His work in the Ellerby Lab focuses on understanding the role that post-translational modifications of the protein that causes Huntington's Disease (huntingtin) play in the toxicity of the protein. Specifically, examining interactions of caspase cleavage products of huntingtin in mouse models of HD and the role of acetylation in the turnover of huntingtin in cell culture-based models of the disease.

I have had a strong interest in neuroscience very early in my studies. After pursuing a masters degree at the International Max Planck Research School in Tübingen, Germany and an internship at University of California, Irvine, I decided to focus on stem cell research during my PhD at the University of Connecticut. My work emphasized understanding the differentiation mechanisms of stem cell populations towards a dopaminergic phenotype. Currently I am involved in a study testing a compound with beneficial effects for a mouse model of Huntington’s disease, which might be a candidate in future therapeutic drug trials. Our goal is to optimize the structure of the compound and dissect its mechanistic action, which will ultimately allow us to identify the downstream targets and useful clues for Huntington’s disease pathogenesis. In addition, I am studying the role of FOXO, a molecule regulating lifespan, in the context of spinocerebellar ataxia 7. Understanding more about longevity pathways is vital, since they might harbor the key to preventing neurodegenerative disorders. With a battery of gain and loss of function experiments, I found changing levels of FOXO promotes degradation or accumulation of ataxin-7 and toxicity in an in vitro cerebellar model of spinocerebellar ataxia.

Khan received his masters in toxicology and PhD in neurotoxicology at Hamdard University, New Delhi. During his Masters, he studied neurobehavioral toxicity of organophosphates and surveyed bangle industries. His interest in understanding and treating neurodegenerative diseases led him to study neuroprotection in a 6-OHDA model of Parkinson's disease during his PhD. Later at UCD, he studied dopamine metabolism and its toxicity in dopminergic neurons. Currently, Dr Zafar's research focuses on genetic modulation of adult stem cells, understanding the proteolysis of Htt in Huntington Disease and carrying out preclinical therapeutic studies in HD.

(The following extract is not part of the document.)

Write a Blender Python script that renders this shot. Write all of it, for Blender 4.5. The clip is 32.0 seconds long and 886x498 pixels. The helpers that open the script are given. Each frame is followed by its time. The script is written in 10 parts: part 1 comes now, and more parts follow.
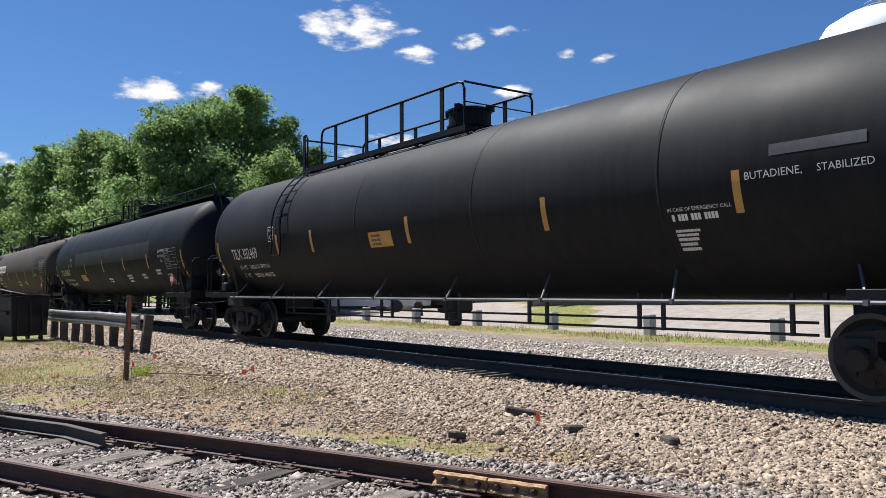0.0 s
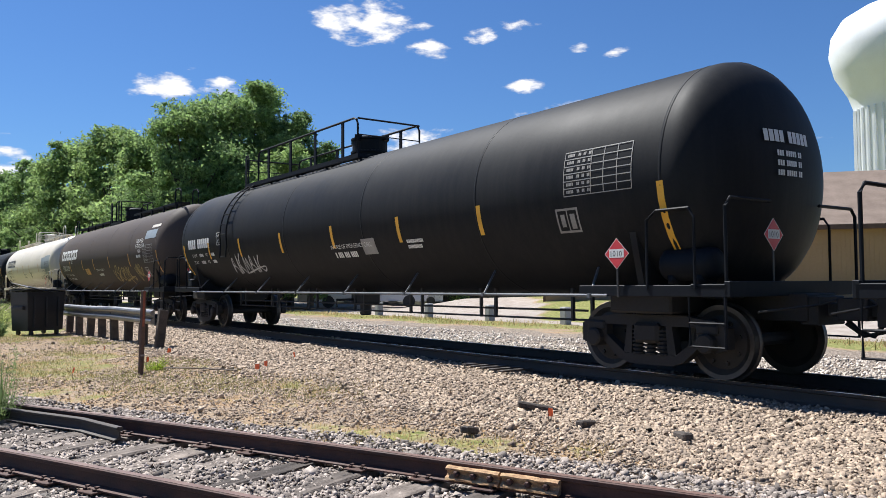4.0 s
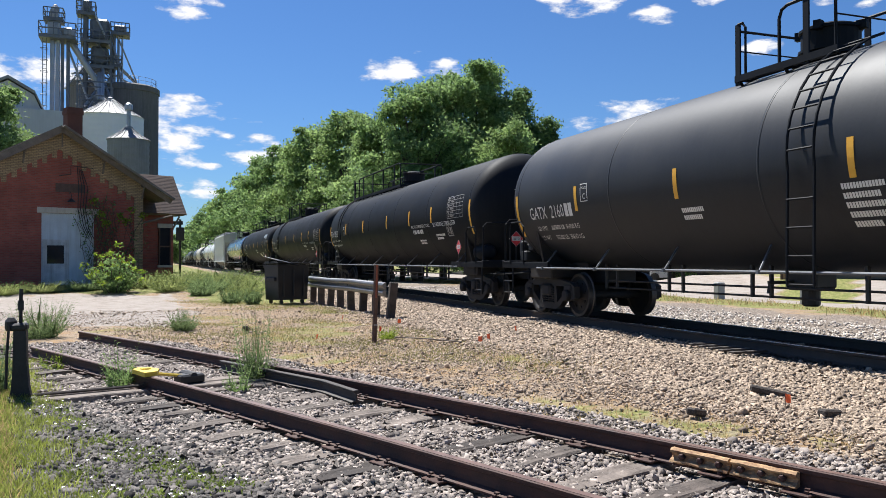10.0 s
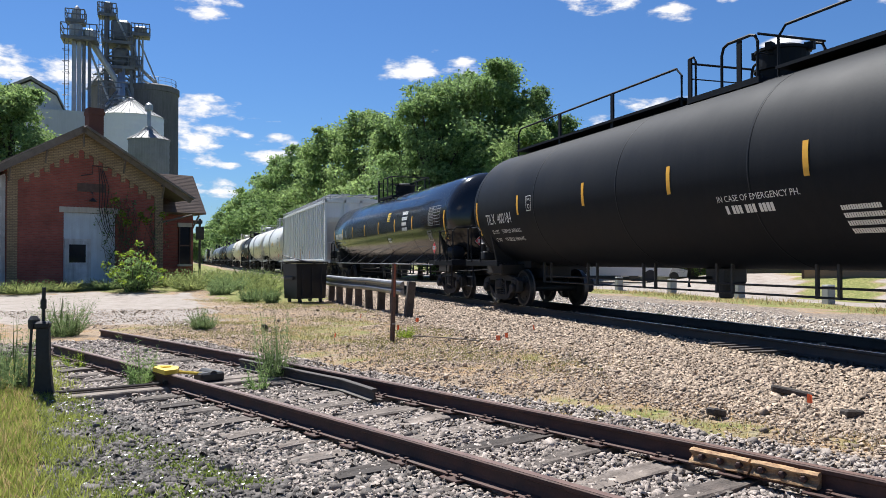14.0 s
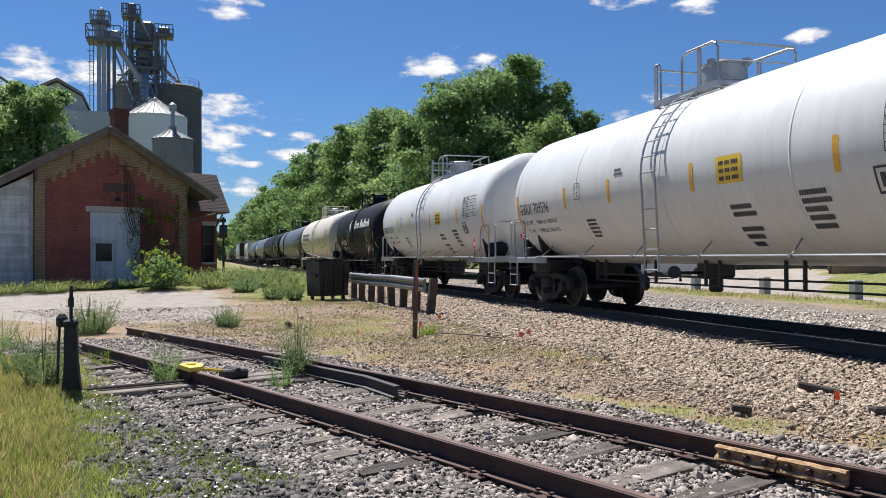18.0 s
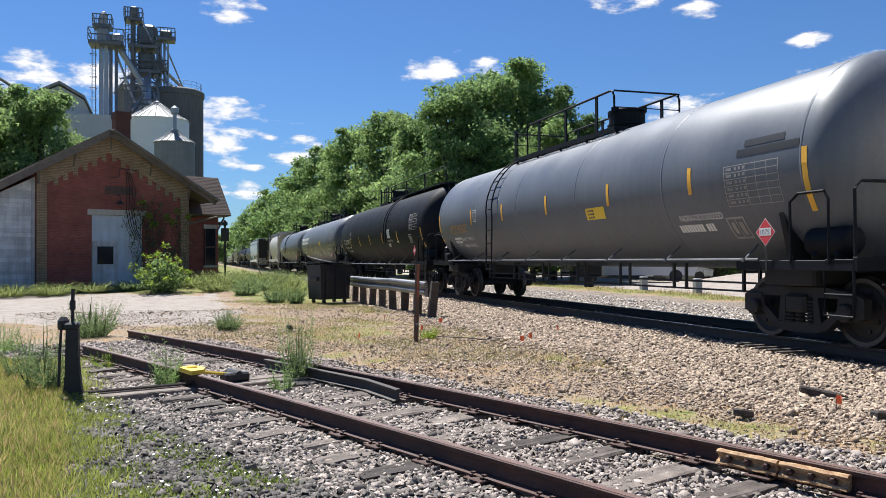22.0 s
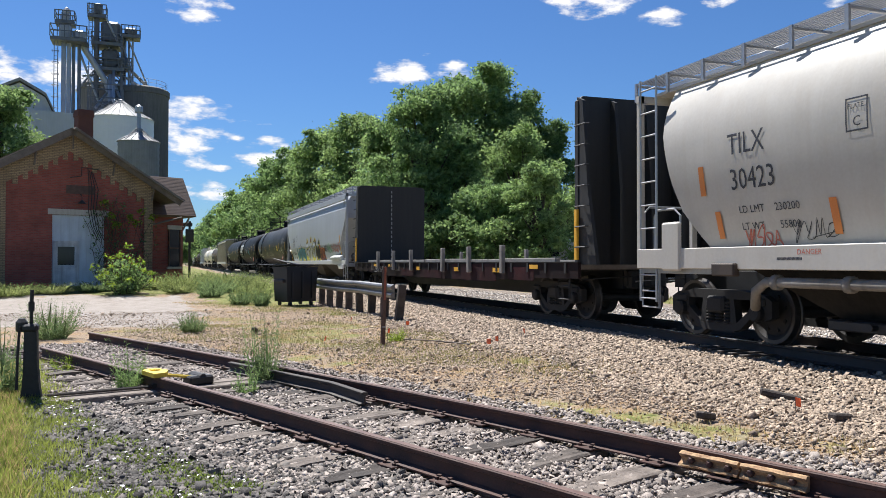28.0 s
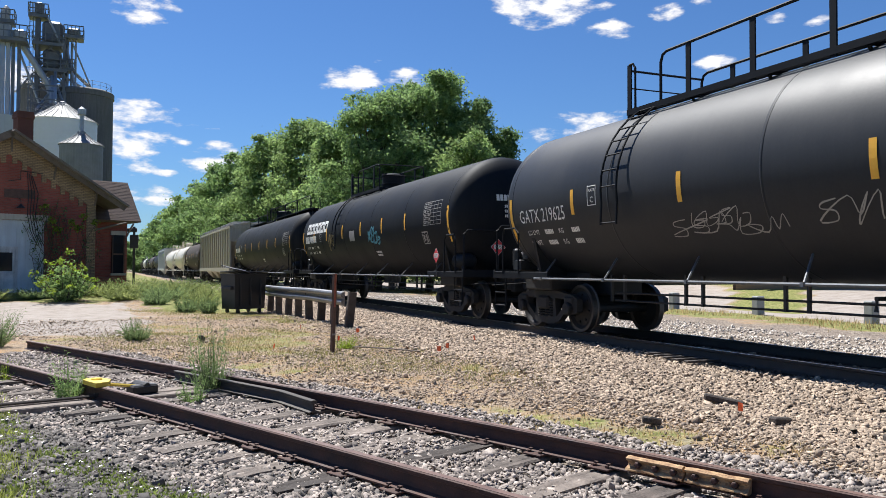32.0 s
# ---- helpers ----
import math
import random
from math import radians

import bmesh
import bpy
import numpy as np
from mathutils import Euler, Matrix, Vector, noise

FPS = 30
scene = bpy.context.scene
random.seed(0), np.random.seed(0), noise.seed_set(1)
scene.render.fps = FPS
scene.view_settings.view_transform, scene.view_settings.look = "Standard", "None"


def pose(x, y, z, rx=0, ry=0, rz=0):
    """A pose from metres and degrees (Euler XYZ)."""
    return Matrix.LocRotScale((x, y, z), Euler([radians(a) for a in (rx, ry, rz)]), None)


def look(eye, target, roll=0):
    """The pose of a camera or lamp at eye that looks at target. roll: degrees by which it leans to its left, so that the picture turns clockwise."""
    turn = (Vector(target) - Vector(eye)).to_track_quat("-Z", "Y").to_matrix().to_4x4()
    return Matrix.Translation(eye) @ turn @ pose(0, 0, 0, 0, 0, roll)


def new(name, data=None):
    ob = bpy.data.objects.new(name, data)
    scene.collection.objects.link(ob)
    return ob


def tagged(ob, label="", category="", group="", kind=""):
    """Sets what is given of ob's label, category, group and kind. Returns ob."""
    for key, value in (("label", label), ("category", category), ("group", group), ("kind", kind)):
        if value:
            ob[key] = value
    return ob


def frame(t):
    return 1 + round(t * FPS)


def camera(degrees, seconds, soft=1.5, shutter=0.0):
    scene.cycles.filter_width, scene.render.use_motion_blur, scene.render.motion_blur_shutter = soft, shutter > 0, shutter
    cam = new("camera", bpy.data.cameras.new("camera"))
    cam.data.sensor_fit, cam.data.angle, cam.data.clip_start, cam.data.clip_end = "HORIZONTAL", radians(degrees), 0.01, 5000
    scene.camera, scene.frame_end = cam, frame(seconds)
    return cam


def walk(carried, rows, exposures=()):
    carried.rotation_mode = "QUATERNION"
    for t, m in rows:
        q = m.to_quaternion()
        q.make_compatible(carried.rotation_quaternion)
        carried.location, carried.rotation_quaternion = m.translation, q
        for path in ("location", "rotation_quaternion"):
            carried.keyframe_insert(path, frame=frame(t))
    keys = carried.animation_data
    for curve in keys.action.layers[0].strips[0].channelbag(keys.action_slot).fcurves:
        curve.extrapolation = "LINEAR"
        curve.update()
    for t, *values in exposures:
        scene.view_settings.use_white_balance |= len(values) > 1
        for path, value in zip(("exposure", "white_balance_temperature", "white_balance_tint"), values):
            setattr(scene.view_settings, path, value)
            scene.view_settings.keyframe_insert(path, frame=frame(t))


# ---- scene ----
SPEED = 14.51          # metres a second, toward the viewer
TRACK_X = 9.155        # centre of the main track
RAIL_Z = 0.29          # top of the main rails
SIDING_RAIL_Z = 0.16

cam = camera(58.9, 32.0, soft=0.8, shutter=0.0)
PATH = [
    (0.0, pose(0, 0, 1.47, 92.98, 0.40, -36.78)),
    (0.5, pose(0, 0, 1.47, 93.04, 0.40, -36.78)),
    (1.0, pose(0, 0, 1.47, 93.16, 0.49, -36.75)),
    (1.5, pose(0, 0, 1.47, 93.23, 0.44, -36.72)),
    (2.0, pose(0, 0, 1.47, 93.32, 0.30, -36.52)),
    (2.5, pose(0, 0, 1.47, 93.42, 0.27, -36.28)),
    (3.0, pose(0, 0, 1.47, 93.41, 0.26, -36.15)),
    (3.5, pose(0, 0, 1.47, 93.09, 0.37, -36.05)),
    (5.5, pose(0, 0, 1.47, 91.51, 0.32, -35.34)),
    (6.0, pose(0, 0, 1.47, 91.49, 0.27, -34.98)),
    (6.5, pose(0, 0, 1.47, 91.75, 0.27, -33.60)),
    (7.0, pose(0, 0, 1.47, 91.80, 0.19, -31.21)),
    (7.5, pose(0, 0, 1.47, 91.65, 0.28, -29.27)),
    (8.0, pose(0, 0, 1.47, 91.61, 0.47, -27.32)),
    (8.5, pose(0, 0, 1.47, 91.35, 0.44, -25.01)),
    (9.0, pose(0, 0, 1.47, 91.13, 0.02, -22.89)),
    (9.5, pose(0, 0, 1.47, 90.96, -0.00, -21.01)),
    (10.0, pose(0, 0, 1.47, 90.88, 0.03, -19.88)),
    (10.5, pose(0, 0, 1.47, 90.96, 0.12, -19.66)),
    (11.0, pose(0, 0, 1.47, 91.12, 0.11, -19.57)),
    (11.5, pose(0, 0, 1.47, 91.11, 0.26, -19.30)),
    (12.0, pose(0, 0, 1.47, 90.94, 0.37, -18.97)),
    (12.5, pose(0, 0, 1.47, 90.86, 0.20, -18.68)),
    (13.0, pose(0, 0, 1.47, 90.92, 0.06, -18.62)),
    (13.5, pose(0, 0, 1.47, 90.91, 0.03, -18.67)),
    (14.0, pose(0, 0, 1.47, 90.80, 0.04, -18.58)),
    (14.5, pose(0, 0, 1.47, 90.63, 0.10, -18.32)),
    (16.5, pose(0, 0, 1.47, 90.50, 0.21, -17.41)),
    (17.0, pose(0, 0, 1.47, 90.45, 0.25, -17.27)),
    (17.5, pose(0, 0, 1.47, 90.48, 0.29, -17.03)),
    (18.0, pose(0, 0, 1.47, 90.58, 0.34, -16.98)),
    (18.5, pose(0, 0, 1.47, 90.65, 0.37, -17.00)),
    (19.0, pose(0, 0, 1.47, 90.67, 0.29, -16.99)),
    (19.5, pose(0, 0, 1.47, 90.69, 0.23, -16.93)),
    (20.0, pose(0, 0, 1.47, 90.83, 0.20, -16.90)),
    (20.5, pose(0, 0, 1.47, 90.90, 0.28, -16.87)),
    (21.0, pose(0, 0, 1.47, 90.91, 0.24, -16.91)),
    (21.5, pose(0, 0, 1.47, 90.87, 0.22, -16.93)),
    (22.0, pose(0, 0, 1.47, 90.83, 0.27, -16.88)),
    (22.5, pose(0, 0, 1.47, 90.85, 0.22, -16.92)),
    (23.0, pose(0, 0, 1.47, 90.97, 0.10, -16.94)),
    (23.5, pose(0, 0, 1.47, 91.06, 0.01, -16.96)),
    (24.0, pose(0, 0, 1.47, 91.05, 0.03, -16.99)),
    (24.5, pose(0, 0, 1.47, 91.07, 0.06, -17.03)),
    (25.0, pose(0, 0, 1.47, 91.07, 0.02, -17.14)),
    (25.5, pose(0, 0, 1.47, 91.14, 0.04, -17.37)),
    (27.5, pose(0, 0, 1.47, 91.14, 0.05, -18.75)),
    (28.0, pose(0, 0, 1.47, 91.04, -0.10, -19.26)),
    (28.5, pose(0, 0, 1.47, 91.19, -0.35, -20.06)),
    (29.0, pose(0, 0, 1.47, 91.30, -0.50, -20.77)),
    (29.5, pose(0, 0, 1.47, 91.32, -0.51, -21.40)),
    (30.0, pose(0, 0, 1.47, 91.43, -0.56, -21.97)),
    (30.5, pose(0, 0, 1.47, 91.51, -0.53, -22.20)),
    (31.0, pose(0, 0, 1.47, 91.51, -0.37, -22.42)),
    (31.5, pose(0, 0, 1.47, 91.49, -0.25, -22.65)),
    (32.0, pose(0, 0, 1.47, 91.57, -0.23, -22.86)),
]
EV = 0.86
walk(cam, PATH, [(t, EV + s) for t, s in ((0, -.14), (1, .02), (2, .10), (3, .08), (3.5, .06), (5.5, .02), (6, -.02), (6.5, -.22), (7, -.42), (8, -.55), (8.5, -.28), (9, -.04), (10, .02), (12, 0), (14.5, 0), (16.5, 0), (17, -.03), (18, -.20), (19, -.20), (20, -.1), (21, 0), (25.5, .02), (28, 0), (32, 0))])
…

Ningzhe received a Ph.D. degree from University of Rochester where he studied function and development of glial cells and their progenitors in rodent central nervous systems. After joining Dr. Ellerby’s lab at Buck in 2008, he continued the study in neuroscience with a focus on the neurodegenerative disease: Huntington’s disease (HD). He is using multiple systems, including animal models and cell models, to uncover disease mechanisms and to search for potential therapies for HD. One important part is to utilize human induced pluripotent stem cells to model the disease, make genetic correction and eventually replace cells lost in HD.